* **Dataset entries**
____________________

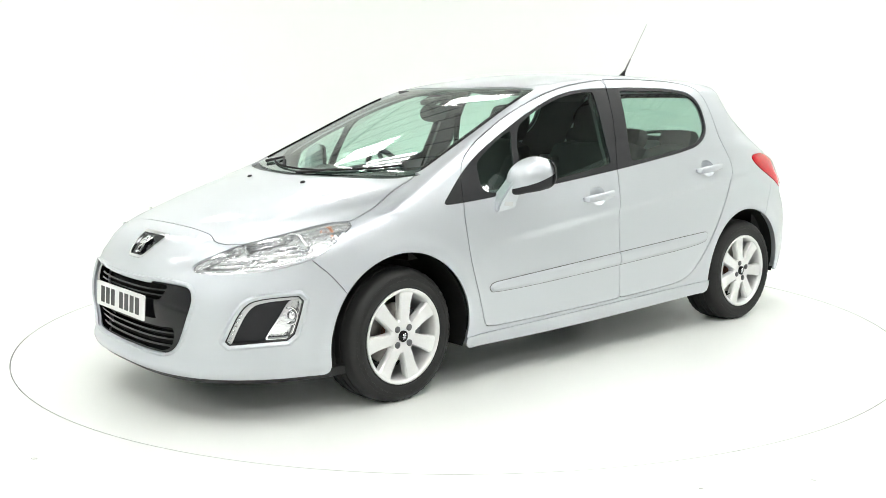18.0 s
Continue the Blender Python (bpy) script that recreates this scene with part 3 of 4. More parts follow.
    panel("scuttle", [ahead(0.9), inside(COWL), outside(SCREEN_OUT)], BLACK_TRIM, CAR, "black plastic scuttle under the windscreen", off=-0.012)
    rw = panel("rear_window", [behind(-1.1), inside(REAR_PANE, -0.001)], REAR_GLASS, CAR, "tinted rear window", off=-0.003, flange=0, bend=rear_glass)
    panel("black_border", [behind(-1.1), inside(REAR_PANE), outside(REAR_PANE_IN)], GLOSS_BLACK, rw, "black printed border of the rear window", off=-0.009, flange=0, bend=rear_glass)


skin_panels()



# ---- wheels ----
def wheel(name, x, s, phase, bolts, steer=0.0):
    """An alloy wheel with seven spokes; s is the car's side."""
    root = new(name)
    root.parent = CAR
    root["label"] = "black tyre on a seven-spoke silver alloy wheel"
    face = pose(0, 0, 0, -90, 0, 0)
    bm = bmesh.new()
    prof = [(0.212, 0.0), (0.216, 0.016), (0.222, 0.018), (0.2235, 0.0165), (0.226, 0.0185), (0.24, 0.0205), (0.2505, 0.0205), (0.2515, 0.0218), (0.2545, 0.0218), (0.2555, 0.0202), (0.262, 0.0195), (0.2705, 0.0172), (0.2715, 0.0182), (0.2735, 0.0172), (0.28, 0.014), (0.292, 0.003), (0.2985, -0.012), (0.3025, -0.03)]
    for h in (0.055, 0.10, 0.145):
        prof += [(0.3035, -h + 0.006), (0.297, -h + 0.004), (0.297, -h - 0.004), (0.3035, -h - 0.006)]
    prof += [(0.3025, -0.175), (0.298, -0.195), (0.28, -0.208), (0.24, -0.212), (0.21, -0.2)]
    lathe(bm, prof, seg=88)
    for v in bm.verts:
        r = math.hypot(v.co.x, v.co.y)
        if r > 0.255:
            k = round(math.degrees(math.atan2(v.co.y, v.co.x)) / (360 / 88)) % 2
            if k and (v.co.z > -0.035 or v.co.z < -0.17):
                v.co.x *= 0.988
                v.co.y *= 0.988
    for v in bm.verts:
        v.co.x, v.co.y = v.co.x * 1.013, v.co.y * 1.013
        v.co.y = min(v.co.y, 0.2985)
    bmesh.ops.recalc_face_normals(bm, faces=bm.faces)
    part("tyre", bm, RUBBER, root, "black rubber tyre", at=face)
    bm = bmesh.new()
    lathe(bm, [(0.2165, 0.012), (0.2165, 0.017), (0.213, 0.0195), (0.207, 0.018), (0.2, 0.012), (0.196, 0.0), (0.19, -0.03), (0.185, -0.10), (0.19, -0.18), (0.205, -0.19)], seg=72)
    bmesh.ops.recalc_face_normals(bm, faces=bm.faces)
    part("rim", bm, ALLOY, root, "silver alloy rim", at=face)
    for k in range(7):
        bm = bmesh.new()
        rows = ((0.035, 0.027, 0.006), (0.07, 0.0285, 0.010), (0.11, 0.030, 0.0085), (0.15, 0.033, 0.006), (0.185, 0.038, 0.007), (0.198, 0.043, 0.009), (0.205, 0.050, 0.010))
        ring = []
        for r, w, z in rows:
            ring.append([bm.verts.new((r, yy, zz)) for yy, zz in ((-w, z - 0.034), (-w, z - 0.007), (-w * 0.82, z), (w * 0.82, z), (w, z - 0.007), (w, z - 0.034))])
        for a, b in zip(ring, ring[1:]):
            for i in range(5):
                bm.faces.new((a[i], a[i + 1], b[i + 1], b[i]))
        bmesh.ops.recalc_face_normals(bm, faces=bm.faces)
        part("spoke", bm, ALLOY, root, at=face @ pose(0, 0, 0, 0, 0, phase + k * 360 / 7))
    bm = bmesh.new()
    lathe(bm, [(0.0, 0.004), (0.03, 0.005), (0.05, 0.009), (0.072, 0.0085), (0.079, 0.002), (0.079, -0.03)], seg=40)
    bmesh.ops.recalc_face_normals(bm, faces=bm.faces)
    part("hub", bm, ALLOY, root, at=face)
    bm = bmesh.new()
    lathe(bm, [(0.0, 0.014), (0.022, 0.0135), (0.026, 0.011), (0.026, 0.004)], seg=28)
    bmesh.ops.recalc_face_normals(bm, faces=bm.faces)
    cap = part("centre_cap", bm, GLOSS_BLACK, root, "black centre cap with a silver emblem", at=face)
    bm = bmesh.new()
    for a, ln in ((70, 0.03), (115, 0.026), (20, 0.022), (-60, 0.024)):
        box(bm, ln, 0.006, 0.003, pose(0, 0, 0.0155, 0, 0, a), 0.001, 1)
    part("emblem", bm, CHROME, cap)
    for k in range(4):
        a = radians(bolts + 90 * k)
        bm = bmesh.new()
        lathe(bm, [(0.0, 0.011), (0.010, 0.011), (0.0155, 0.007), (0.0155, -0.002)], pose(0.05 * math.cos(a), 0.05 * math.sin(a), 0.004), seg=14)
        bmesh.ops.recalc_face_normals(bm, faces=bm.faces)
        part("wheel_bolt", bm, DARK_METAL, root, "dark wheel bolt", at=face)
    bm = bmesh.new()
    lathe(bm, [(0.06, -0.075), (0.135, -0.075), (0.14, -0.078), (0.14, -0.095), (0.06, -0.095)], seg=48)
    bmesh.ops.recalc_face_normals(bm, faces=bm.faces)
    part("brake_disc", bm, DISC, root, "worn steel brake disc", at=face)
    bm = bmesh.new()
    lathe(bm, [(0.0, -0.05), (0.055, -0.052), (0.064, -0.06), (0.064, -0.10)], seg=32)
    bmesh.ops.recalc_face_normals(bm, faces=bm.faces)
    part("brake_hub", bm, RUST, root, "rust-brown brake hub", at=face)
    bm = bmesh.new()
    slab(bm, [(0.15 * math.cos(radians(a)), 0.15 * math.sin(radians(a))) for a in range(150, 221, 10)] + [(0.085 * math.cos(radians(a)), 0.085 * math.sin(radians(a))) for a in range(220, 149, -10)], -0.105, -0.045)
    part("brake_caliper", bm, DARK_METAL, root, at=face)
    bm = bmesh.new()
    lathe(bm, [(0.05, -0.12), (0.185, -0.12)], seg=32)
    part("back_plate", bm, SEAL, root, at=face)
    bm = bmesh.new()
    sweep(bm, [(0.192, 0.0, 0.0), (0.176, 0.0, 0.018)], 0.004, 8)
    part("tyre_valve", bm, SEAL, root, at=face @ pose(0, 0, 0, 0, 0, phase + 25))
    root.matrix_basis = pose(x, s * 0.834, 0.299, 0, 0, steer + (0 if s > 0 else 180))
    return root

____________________

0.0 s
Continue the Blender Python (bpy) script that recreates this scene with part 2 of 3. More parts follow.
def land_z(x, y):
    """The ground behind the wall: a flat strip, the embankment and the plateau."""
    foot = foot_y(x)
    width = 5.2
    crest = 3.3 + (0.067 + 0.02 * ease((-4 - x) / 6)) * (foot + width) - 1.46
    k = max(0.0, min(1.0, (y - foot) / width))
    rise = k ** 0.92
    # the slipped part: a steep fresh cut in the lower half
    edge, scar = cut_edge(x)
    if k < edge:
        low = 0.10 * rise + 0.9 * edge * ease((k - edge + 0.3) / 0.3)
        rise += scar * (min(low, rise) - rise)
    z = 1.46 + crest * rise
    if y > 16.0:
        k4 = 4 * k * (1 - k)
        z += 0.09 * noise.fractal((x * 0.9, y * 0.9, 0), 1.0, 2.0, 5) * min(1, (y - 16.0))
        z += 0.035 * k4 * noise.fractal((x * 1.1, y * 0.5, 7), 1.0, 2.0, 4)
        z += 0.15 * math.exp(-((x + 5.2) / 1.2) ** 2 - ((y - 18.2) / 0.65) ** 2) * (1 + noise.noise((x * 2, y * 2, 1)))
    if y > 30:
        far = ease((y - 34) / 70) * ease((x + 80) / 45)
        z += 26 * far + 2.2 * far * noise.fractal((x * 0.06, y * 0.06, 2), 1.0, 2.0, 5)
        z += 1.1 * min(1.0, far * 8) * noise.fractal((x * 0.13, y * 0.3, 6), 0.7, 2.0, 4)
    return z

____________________

* **Required work**
State the number of lines in this listing that contain the string "Python", and add nothing else.

* **Exercise result**
2